Like the lyrics to his song “My Sun” from his latest album Angels & Ghosts “behind the darkest clouds the sun always shines again”, ‘The Cat’ (he got the nickname after surviving several near-death experiences) has been trying to soak up the sun after his brush with mortality in Hollywood. Gone are the days when death almost became his legacy – daily life these days means listening to music with his daughter and watching boats go by on the Hudson River from his New York sanctuary, indulging in television and chocolate.
Turning the tortured artist image on its head, Gahan’s newfound positivity didn't dampen his creativity. Instead it spawned his innovative breakthrough – he got over his insecurities about his songwriting and unleashed his debut solo album Paper Monsters on the world in 2003. The reviews were mixed but at least he was singing his own material after 22 years of belting out other people's songs. In 2005 the release of Playing the Angel marked the beginning of his life as co-writer of Depeche Mode, alongside Martin Gore.

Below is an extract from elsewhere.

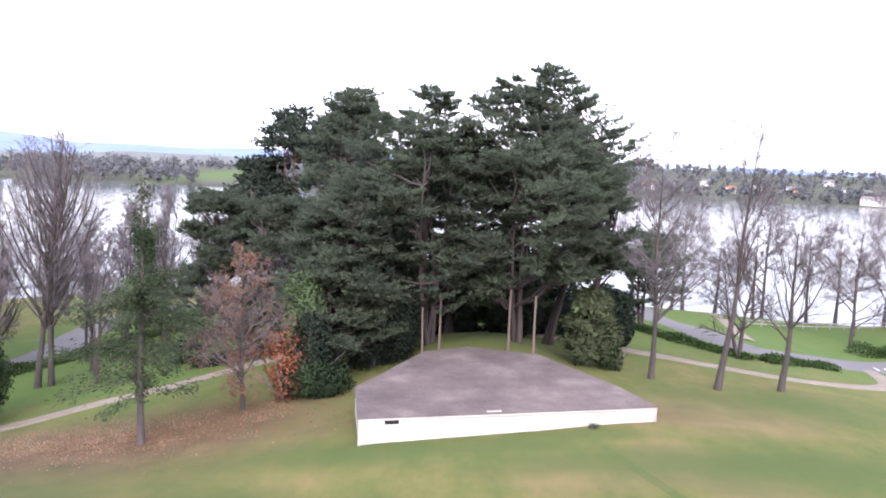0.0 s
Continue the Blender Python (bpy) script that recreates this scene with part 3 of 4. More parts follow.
def bare_tree(name, x, y, height, seed, label, stems=1, fan=0.06, girth=0.2, each=(7, 7, 6), angle=(0.65, 0.6, 0.6), ratio=(0.42, 0.45, 0.5), low=0.3,
              lift=0.09, bark=BARK, twig=TWIG, lean=(0, 0), group="", leaf=None, leaf_count=0, thin=0.55, long=0.16, fine=1.0, cone=0.55, egg=None):
    """A leafless broadleaf tree: stems, boughs, branches and twigs, with a few last leaves where there are any."""
    rng = np.random.default_rng(seed)
    base = np.array([x, y, float(ground(x, y))])
    tree = empty(name, pose(*base), label, "tree", group)
    s0 = np.concatenate([rng.normal(0, girth * 1.1, (stems, 2)) * (stems > 1), np.full((stems, 1), -0.3)], 1)
    d0 = np.concatenate([rng.normal(0, fan, (stems, 2)) + np.array(lean) / height, np.ones((stems, 1))], 1)
    p, r = grow(rng, s0, d0, height * rng.uniform(0.86, 1.0, stems), girth * rng.uniform(0.75, 1.0, stems), 10, 0.035, 0.02, 0.1)
    flare = r.copy()
    flare[:, 0] *= 1.25
    flare[:, 1] *= 1.08
    part("trunk", mesh_from("trunk", *tubes(p, flare, 9), bark, True), bark, tree)
    pieces, ends = [], None
    for lv in range(3):
        s, d, ln, rd = fork(rng, p, r, each[lv], low if lv == 0 else 0.2, 0.99, angle[lv], ratio[lv], thin, cone=cone if lv == 0 else 0.55)
        if lv == 0 and egg:
            # ascending boughs that end in an egg-shaped crown of this half-width, from this share of the height up
            n = len(s)
            u, a = rng.uniform(0, 1, n) ** 0.85, rng.uniform(0, 2 * np.pi, n)
            half = egg[0] * np.where(u < 0.4, np.sin((0.45 + 0.55 * u / 0.4) * np.pi / 2), np.cos((u - 0.4) / 0.62 * np.pi / 2) ** 0.8) * rng.uniform(0.15, 1, n) ** 0.5
            z = height * (egg[1] + (0.98 - egg[1]) * u)
            low_z = np.clip(z - half * 1.7 - 0.8, height * egg[2], height * 0.9)
            k = np.arange(n) % stems
            q = low_z / height * 9 / 0.93
            i = np.minimum(q.astype(int), 8)
            s = p[k, i] + (p[k, i + 1] - p[k, i]) * (q - i)[:, None]
            tip = np.stack([np.cos(a) * half, np.sin(a) * half, z], -1) + p[:, 4].mean(0) * [1, 1, 0]
            t = np.linspace(0, 1, 6)[None, :, None]
            bow = np.stack([np.cos(a), np.sin(a), 0 * a], -1)[:, None, :] * (np.sin(t * np.pi) * 0.14 * half[:, None, None])
            pts = s[:, None, :] * (1 - t) + tip[:, None, :] * t + bow
            pts[:, 1:-1] += rng.normal(0, 0.07, (n, 4, 3))
            p, r = pts, np.clip(0.012 * np.linalg.norm(tip - s, axis=1), 0.03, 0.09)[:, None] * np.linspace(1, 0.25, 6)[None, :]
        else:
            p, r = grow(rng, s, d, ln, np.maximum(rd, 0.009), (6, 4, 2)[lv], (0.09, 0.13, 0.16)[lv], lift, 0.25)
        r = np.maximum(r, 0.011 * fine)
        if lv == 0:
            rods("bough", p, r, 6, bark, tree)
        else:
            pieces.append(tubes(p, r, 4 if lv == 1 else 3))
    spray("twig_crown", mesh_from("twig_crown", *join(pieces), twig, True), twig, tree)
    if leaf:
        tips = p[:, 1:].reshape(-1, 3)
        tips = tips[np.argsort(tips[:, 2])]
        at = tips[(len(tips) * rng.uniform(0, 1, leaf_count) ** 2).astype(int)] + rng.normal(0, 0.09, (leaf_count, 3))
        way = rng.normal(0, 1, (leaf_count, 3)) + np.array([0, 0, -0.6])
        spray("foliage", mesh_from("foliage", *leaves(rng, at, way, long, long * 0.33), leaf), leaf, tree)
    return tree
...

In recent years Gahan collaborated with English electronic duo Soulsavers on the albums The Light the Dead See (2012) and Angels & Ghosts (2015), which saw him come into his own as a songwriter. He found a blues rock mode outside Depeche – that’s way more glamorous than having a blue room.
“Creativity is on the side of health - it isn't the thing that drives us mad; it is the capacity in us that tries to save us from madness.” - Jeanette Winterson
"These days I have fun with that dark part of me, but I don’t live there any more."